> _The request_
Repeat the material verbatim and drop the pictures.

> _Given information_
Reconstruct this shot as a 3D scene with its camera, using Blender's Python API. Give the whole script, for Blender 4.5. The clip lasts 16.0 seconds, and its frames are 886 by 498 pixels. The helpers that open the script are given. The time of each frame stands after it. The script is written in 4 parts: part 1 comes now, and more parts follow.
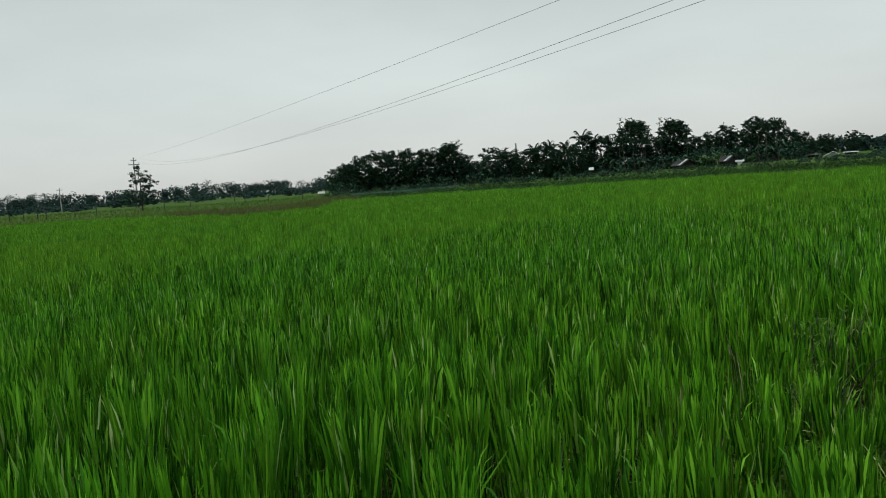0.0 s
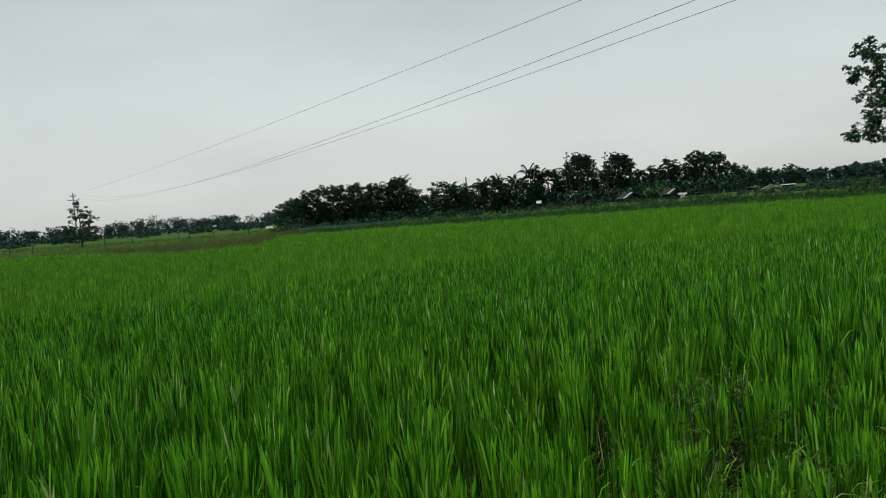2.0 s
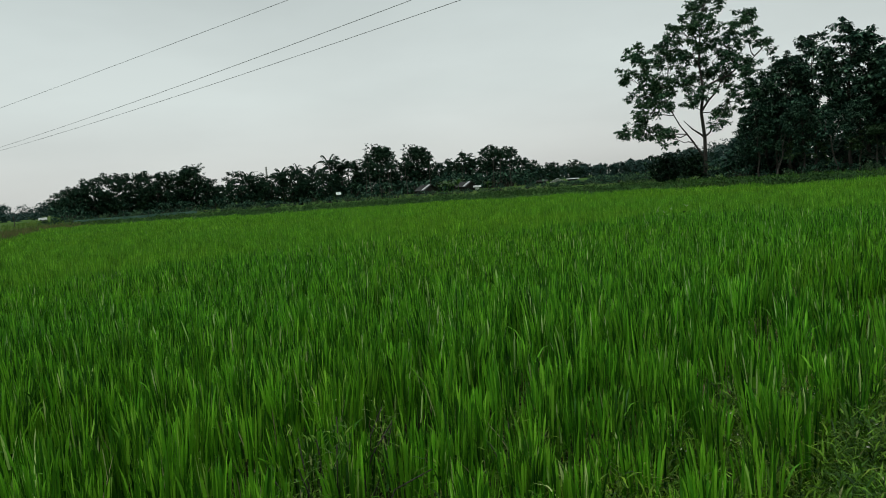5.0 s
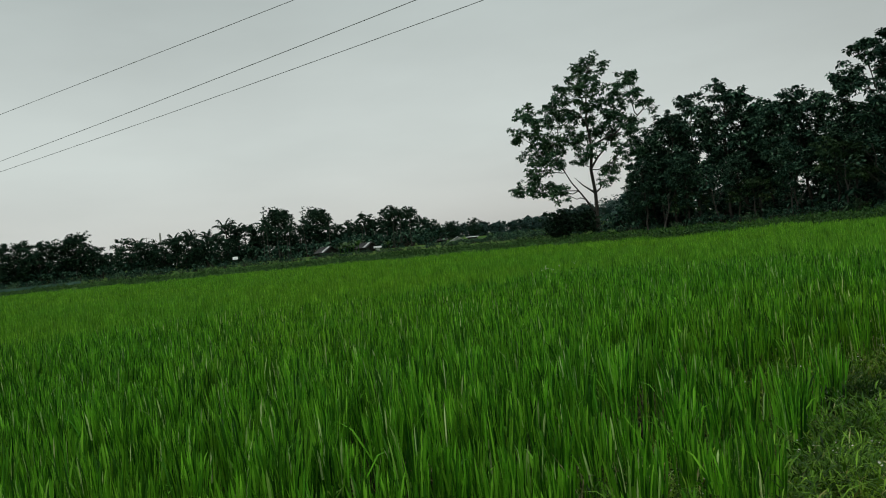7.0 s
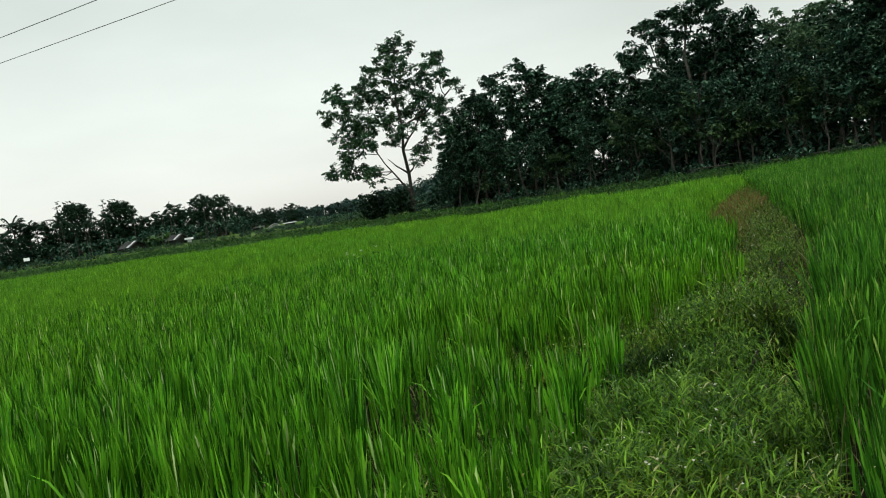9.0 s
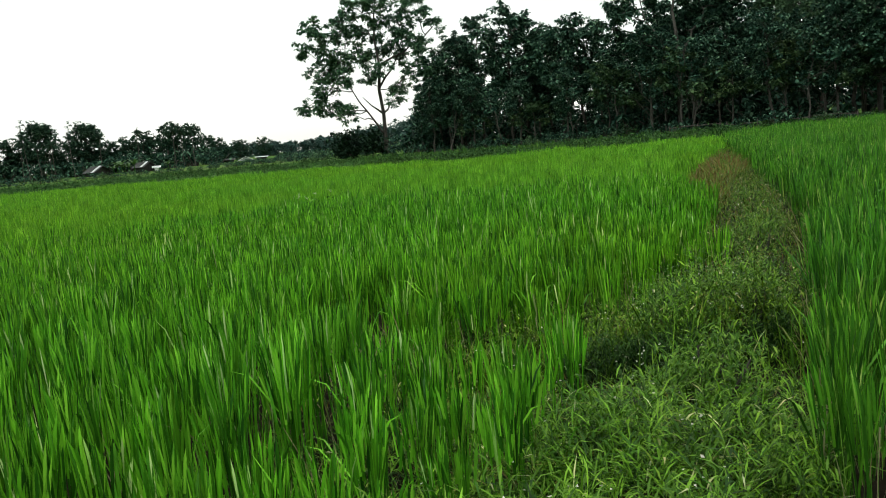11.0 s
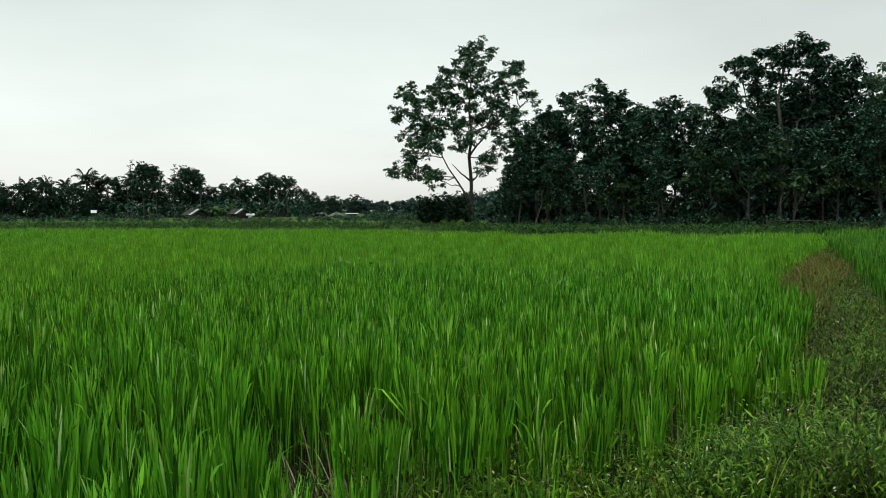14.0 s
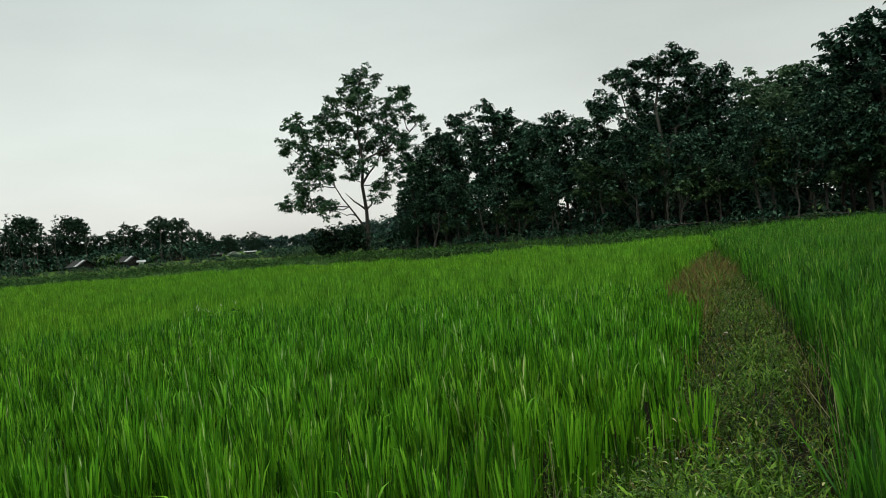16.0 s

> _Solution_
Reconstruct this shot as a 3D scene with its camera, using Blender's Python API. Give the whole script, for Blender 4.5. The clip lasts 16.0 seconds, and its frames are 886 by 498 pixels. The helpers that open the script are given. The time of each frame stands after it. The script is written in 4 parts: part 1 comes now, and more parts follow.
0.0 s
2.0 s
5.0 s
7.0 s
9.0 s
11.0 s
14.0 s
16.0 s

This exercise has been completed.